A fingerprint can be obtained from a corpse as well, or from things one has touched—including the phone itself. Further, you can always change your pattern or PIN, but good luck trying to change your fingerprints if they leak out. I doubt experts would have too much trouble mimicking a live finger with a duplicated print.
It seems to me that Apple needs to make privacy a big selling point. Its services are not as good as Google’s due to how much more Google can know about you. Google Now on Android (for someone who uses many Google services, such as Gmail and Chrome), is amazingly good, because its computers know such a person so very well. Apple has to emphasize the importance of privacy to compete. I’m all in with Google because I have no problem with Google and the government knowing about all the boring stuff I do. And Google Now makes my life so much better on a day-to-day basis. I’m willing to be an open book, but people unlike me are giving up something significant for all that privacy, and Apple needs to come through for them.
The reader follows up:
Perhaps I should have stuck this quote from The New Yorker somewhere in the below:
From the surface, Google’s approach seems superior. Understanding context is all about data, and the company is collecting a lot more of it. Apple has your phone; Google has access to almost everything. Google’s approach might lack humanness, but the company will make up for that with accuracy and convenience. Apple’s approach will appeal to those for whom privacy is important. For now, that argument will resonate in parts of the United States and in most of Europe, while the rest of the planet will opt for a cheaper, more convenient, and, in the end, smarter system from Google.
And maybe this as well:
In terms of pure technology, Google is flying circles around Apple. There's a strong case to be made that Apple's focus on user design and experience makes it the manufacturer of the superior smartphone. But when it comes to stuff like facial recognition, virtual reality, driverless cars, or even less esoteric stuff like maps and directions — there’s no argument. Google is ahead of the pack, just about every time.

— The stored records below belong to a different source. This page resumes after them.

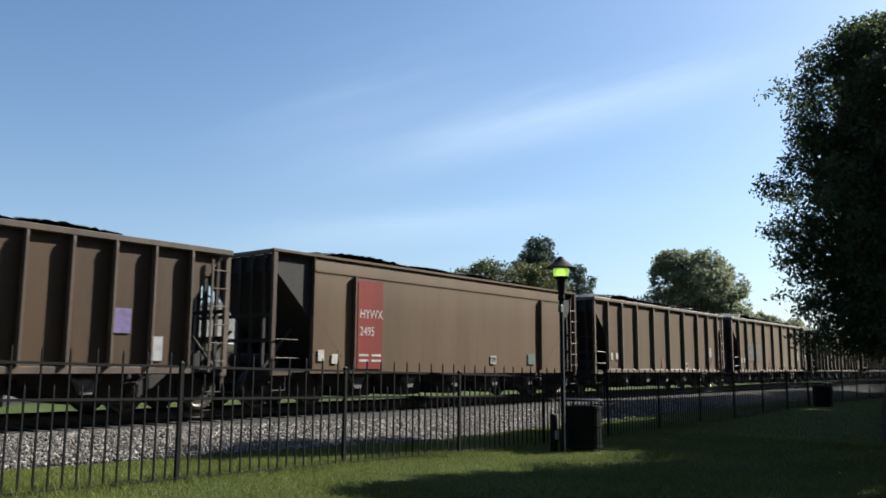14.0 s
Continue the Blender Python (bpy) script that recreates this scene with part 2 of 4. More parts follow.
# ---- the ground ----
def step(a, b, x):
    t = min(1.0, max(0.0, (x - a) / (b - a)))
    return t * t * (3 - 2 * t)


def fence_y(x):
    return -9.028 + 0.0046 * x


def lawn_z(x):
    return -0.139 - 0.0184 * min(max(x, -2), 14) + 0.10 * step(14, 30, x)


def ground_z(x, y):
    top = lawn_z(x)
    fy = fence_y(x)
    if y <= fy:
        return top
    low = min(-0.40, top - 0.18)
    if y < -5.1:
        return top + (low - top) * step(fy, -5.1, y)
    if y < 4:
        return low - 0.06
    return low - 0.06 + 0.05 * step(4, 9, y) + 0.25 * step(30, 140, y)


def spread(edges):
    out = []
    for a, b, n in edges:
        out += [a + (b - a) * i / n for i in range(n)]
    return out + [edges[-1][1]]


gx = spread([(-2500, -300, 5), (-300, -20, 10), (-20, 60, 80), (60, 200, 20), (200, 3000, 8)])
gy = spread([(-2500, -200, 5), (-200, -24, 10), (-24, -4, 50), (-4, 10, 14), (10, 160, 20), (160, 3000, 8)])
gv = [(x, y, ground_z(x, y) + (0.02 * noise.noise((x * 0.35, y * 0.35, 0)) if abs(x) < 70 and abs(y) < 40 else 0)) for y in gy for x in gx]
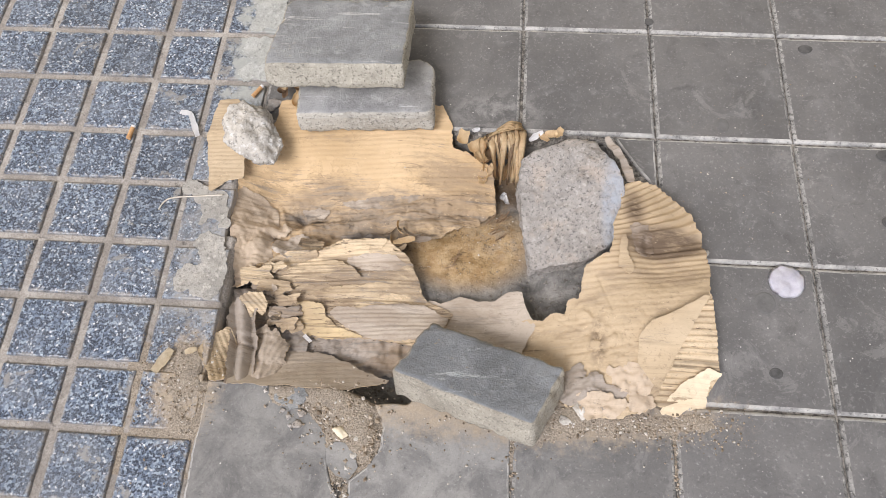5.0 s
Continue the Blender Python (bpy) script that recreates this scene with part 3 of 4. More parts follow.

All of that stuff that Google is so good at, however, involves the judicious use of "machine learning," or technology that gets smarter over time. To make the cognitive wheels of machine learning turn, you need huge amounts of data, applied systematically to a complicated mathematical model. . . . So this focus on privacy is also self-serving for Apple: It takes a weakness — the fact that it's not as good as Google at collecting data to build great services — and turns it into a strength that helps it sell its most important product.